### EXERCISE:
Lines holding the string "shutter" are the ones to copy; find them all in the data.

### DATA IN THIS EXERCISE:
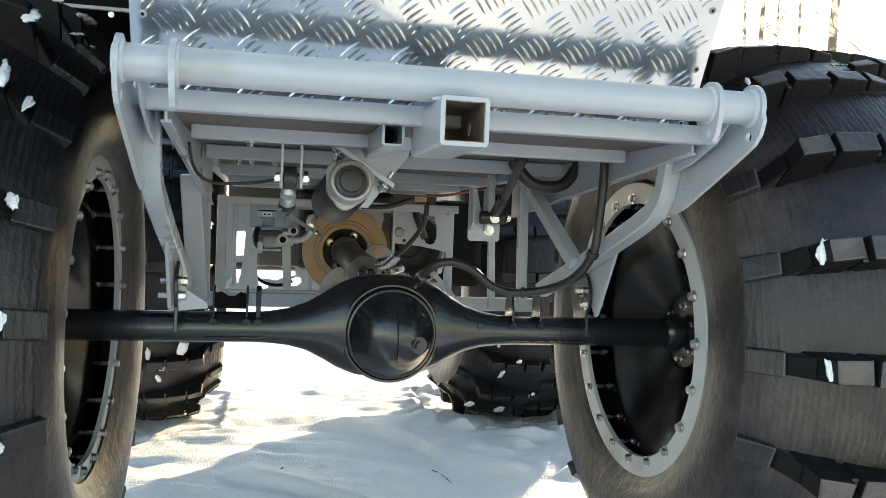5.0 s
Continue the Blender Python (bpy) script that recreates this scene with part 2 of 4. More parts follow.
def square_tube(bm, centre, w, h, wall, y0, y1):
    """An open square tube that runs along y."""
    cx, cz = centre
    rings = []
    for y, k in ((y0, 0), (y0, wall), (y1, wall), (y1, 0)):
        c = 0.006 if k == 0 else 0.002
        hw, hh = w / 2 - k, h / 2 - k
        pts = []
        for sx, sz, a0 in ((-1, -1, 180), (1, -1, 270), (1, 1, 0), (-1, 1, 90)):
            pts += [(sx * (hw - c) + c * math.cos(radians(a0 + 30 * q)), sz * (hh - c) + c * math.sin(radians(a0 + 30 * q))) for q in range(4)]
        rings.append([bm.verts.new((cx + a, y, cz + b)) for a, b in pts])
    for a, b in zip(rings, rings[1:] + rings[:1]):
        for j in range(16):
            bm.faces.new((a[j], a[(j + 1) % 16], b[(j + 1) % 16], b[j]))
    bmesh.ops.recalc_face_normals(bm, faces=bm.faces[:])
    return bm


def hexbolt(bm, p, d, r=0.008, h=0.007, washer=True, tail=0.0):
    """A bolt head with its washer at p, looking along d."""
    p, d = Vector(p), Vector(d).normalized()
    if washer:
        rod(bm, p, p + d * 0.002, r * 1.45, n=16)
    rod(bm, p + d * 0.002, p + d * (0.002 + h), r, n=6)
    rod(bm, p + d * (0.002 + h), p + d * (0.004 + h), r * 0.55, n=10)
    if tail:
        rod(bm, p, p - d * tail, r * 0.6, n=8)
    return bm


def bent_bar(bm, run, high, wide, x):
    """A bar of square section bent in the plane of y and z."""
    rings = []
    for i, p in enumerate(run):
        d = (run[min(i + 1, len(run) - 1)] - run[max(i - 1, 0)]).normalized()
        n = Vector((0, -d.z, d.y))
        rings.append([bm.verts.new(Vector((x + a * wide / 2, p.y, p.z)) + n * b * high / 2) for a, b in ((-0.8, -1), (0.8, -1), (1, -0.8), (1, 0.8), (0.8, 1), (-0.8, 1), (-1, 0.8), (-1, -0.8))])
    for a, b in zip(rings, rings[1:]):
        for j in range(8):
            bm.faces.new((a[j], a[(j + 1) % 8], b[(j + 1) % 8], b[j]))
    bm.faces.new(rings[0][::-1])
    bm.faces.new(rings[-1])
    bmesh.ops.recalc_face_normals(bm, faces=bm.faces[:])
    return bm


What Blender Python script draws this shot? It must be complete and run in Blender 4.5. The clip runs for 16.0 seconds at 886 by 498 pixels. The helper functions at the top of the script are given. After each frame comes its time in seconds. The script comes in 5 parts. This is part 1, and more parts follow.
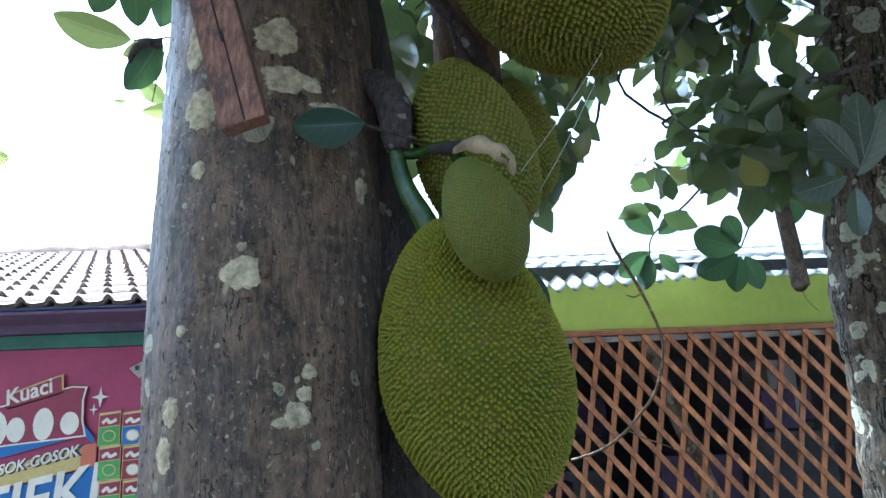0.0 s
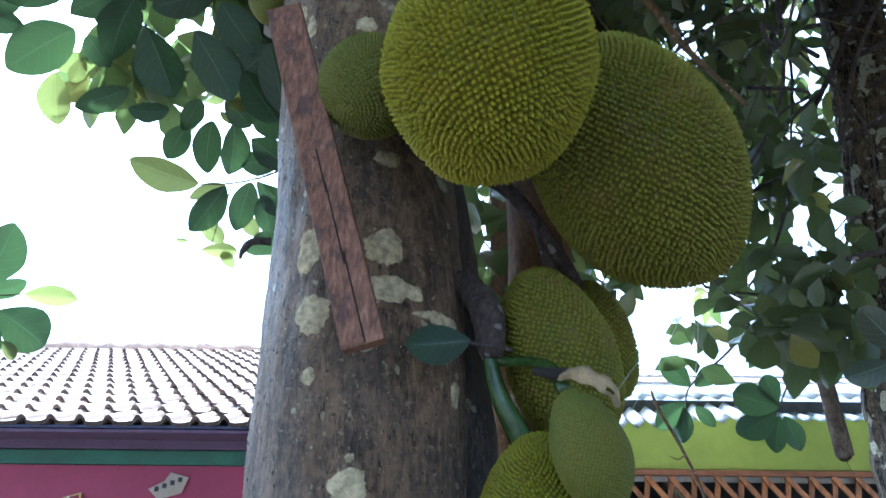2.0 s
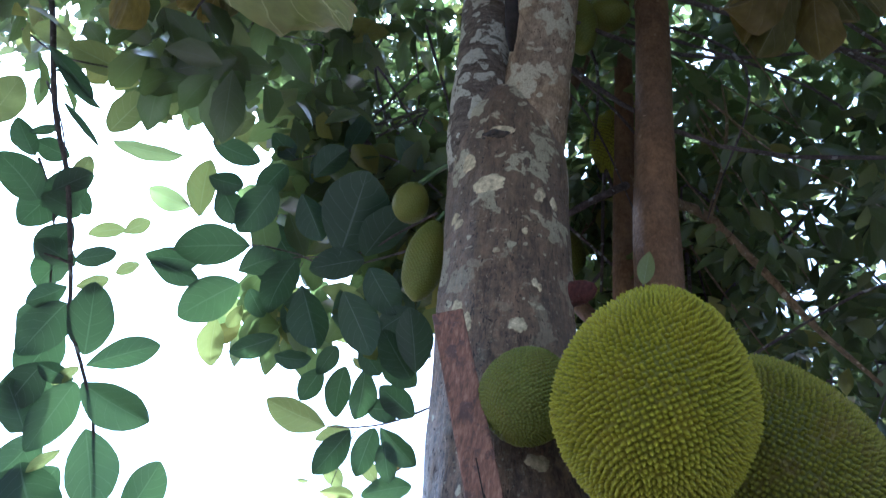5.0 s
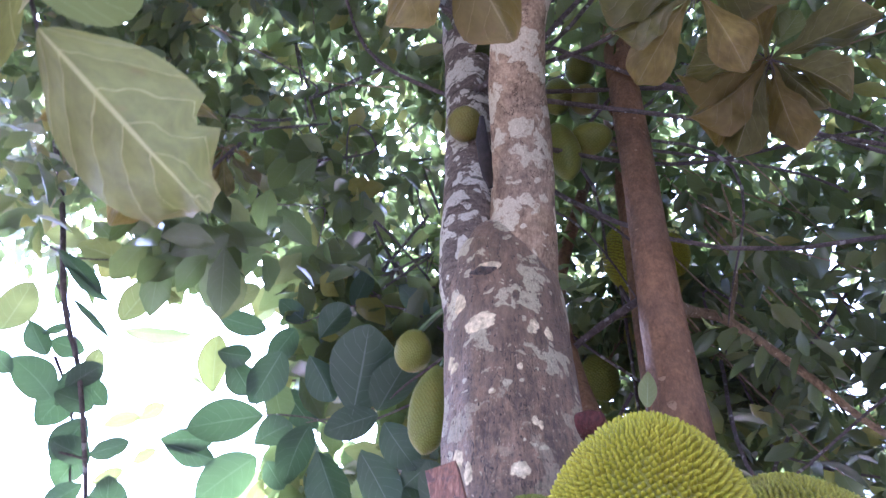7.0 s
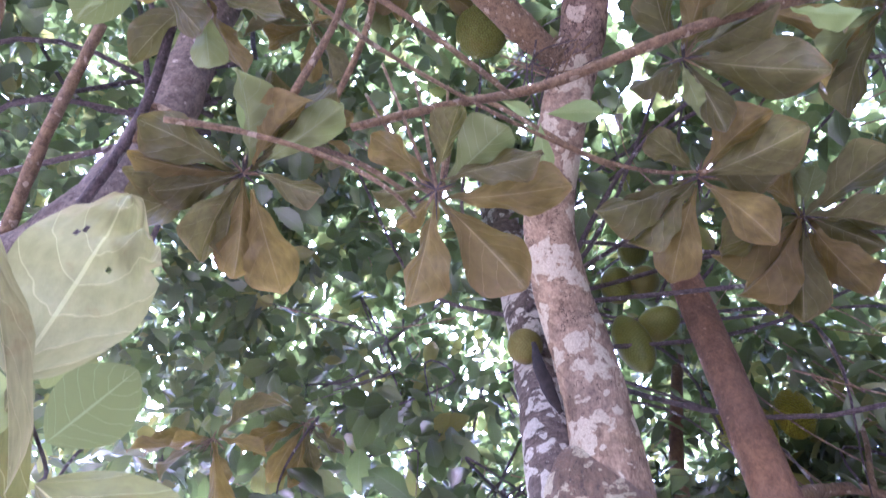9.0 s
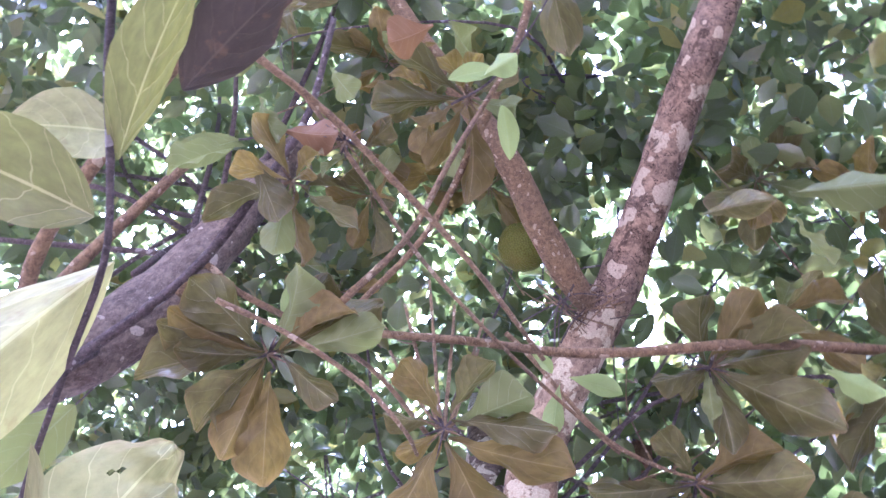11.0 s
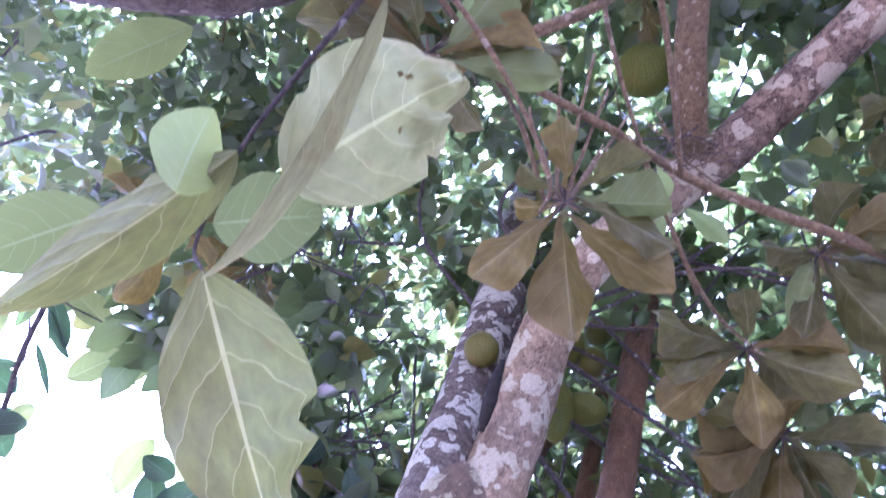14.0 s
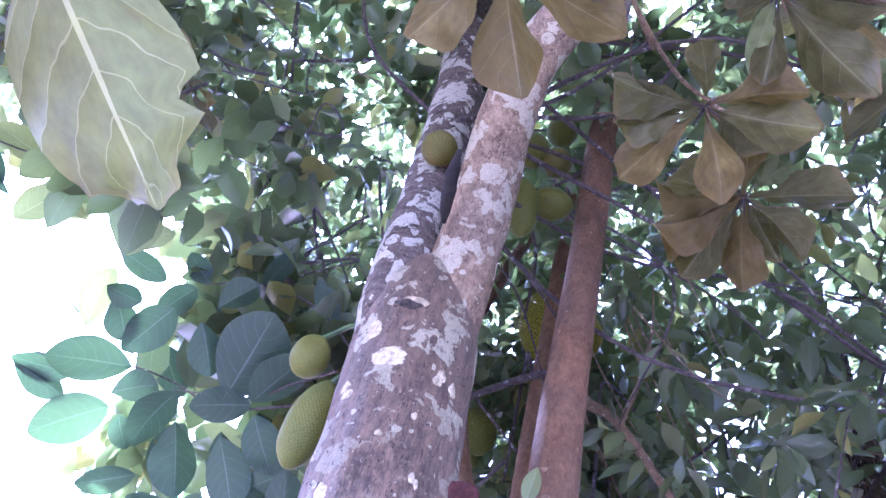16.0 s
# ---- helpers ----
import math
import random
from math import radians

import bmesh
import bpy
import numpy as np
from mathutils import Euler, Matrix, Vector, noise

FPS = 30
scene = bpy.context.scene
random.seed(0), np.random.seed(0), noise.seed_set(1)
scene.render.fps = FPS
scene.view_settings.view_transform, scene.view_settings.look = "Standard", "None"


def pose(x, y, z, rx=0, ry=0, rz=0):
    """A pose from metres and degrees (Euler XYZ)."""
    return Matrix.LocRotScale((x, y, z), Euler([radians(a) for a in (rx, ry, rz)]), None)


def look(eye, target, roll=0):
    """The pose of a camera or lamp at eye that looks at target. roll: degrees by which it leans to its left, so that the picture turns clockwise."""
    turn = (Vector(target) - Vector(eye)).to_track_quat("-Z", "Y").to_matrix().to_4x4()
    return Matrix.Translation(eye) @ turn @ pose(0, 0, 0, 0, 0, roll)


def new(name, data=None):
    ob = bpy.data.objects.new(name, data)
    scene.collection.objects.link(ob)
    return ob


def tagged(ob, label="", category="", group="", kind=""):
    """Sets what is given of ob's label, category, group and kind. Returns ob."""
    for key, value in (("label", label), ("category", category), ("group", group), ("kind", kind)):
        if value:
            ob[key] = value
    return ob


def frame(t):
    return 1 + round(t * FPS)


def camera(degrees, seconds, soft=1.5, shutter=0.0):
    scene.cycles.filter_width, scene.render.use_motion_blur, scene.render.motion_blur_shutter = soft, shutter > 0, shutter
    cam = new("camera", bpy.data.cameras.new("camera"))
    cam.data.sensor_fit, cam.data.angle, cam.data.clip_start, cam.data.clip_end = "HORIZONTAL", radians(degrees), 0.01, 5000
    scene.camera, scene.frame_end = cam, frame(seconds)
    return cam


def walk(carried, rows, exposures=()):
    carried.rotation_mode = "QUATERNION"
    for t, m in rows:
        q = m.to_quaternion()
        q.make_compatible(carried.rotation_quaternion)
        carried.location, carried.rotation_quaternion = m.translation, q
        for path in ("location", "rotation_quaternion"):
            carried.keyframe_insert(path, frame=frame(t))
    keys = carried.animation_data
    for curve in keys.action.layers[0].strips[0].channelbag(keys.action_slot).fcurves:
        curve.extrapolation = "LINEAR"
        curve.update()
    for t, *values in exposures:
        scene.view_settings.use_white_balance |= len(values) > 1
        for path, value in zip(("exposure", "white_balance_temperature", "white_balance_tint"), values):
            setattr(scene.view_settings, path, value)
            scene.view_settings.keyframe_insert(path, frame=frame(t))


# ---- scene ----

### FULL OUTPUT:
def camera(degrees, seconds, soft=1.5, shutter=0.0):
    scene.cycles.filter_width, scene.render.use_motion_blur, scene.render.motion_blur_shutter = soft, shutter > 0, shutter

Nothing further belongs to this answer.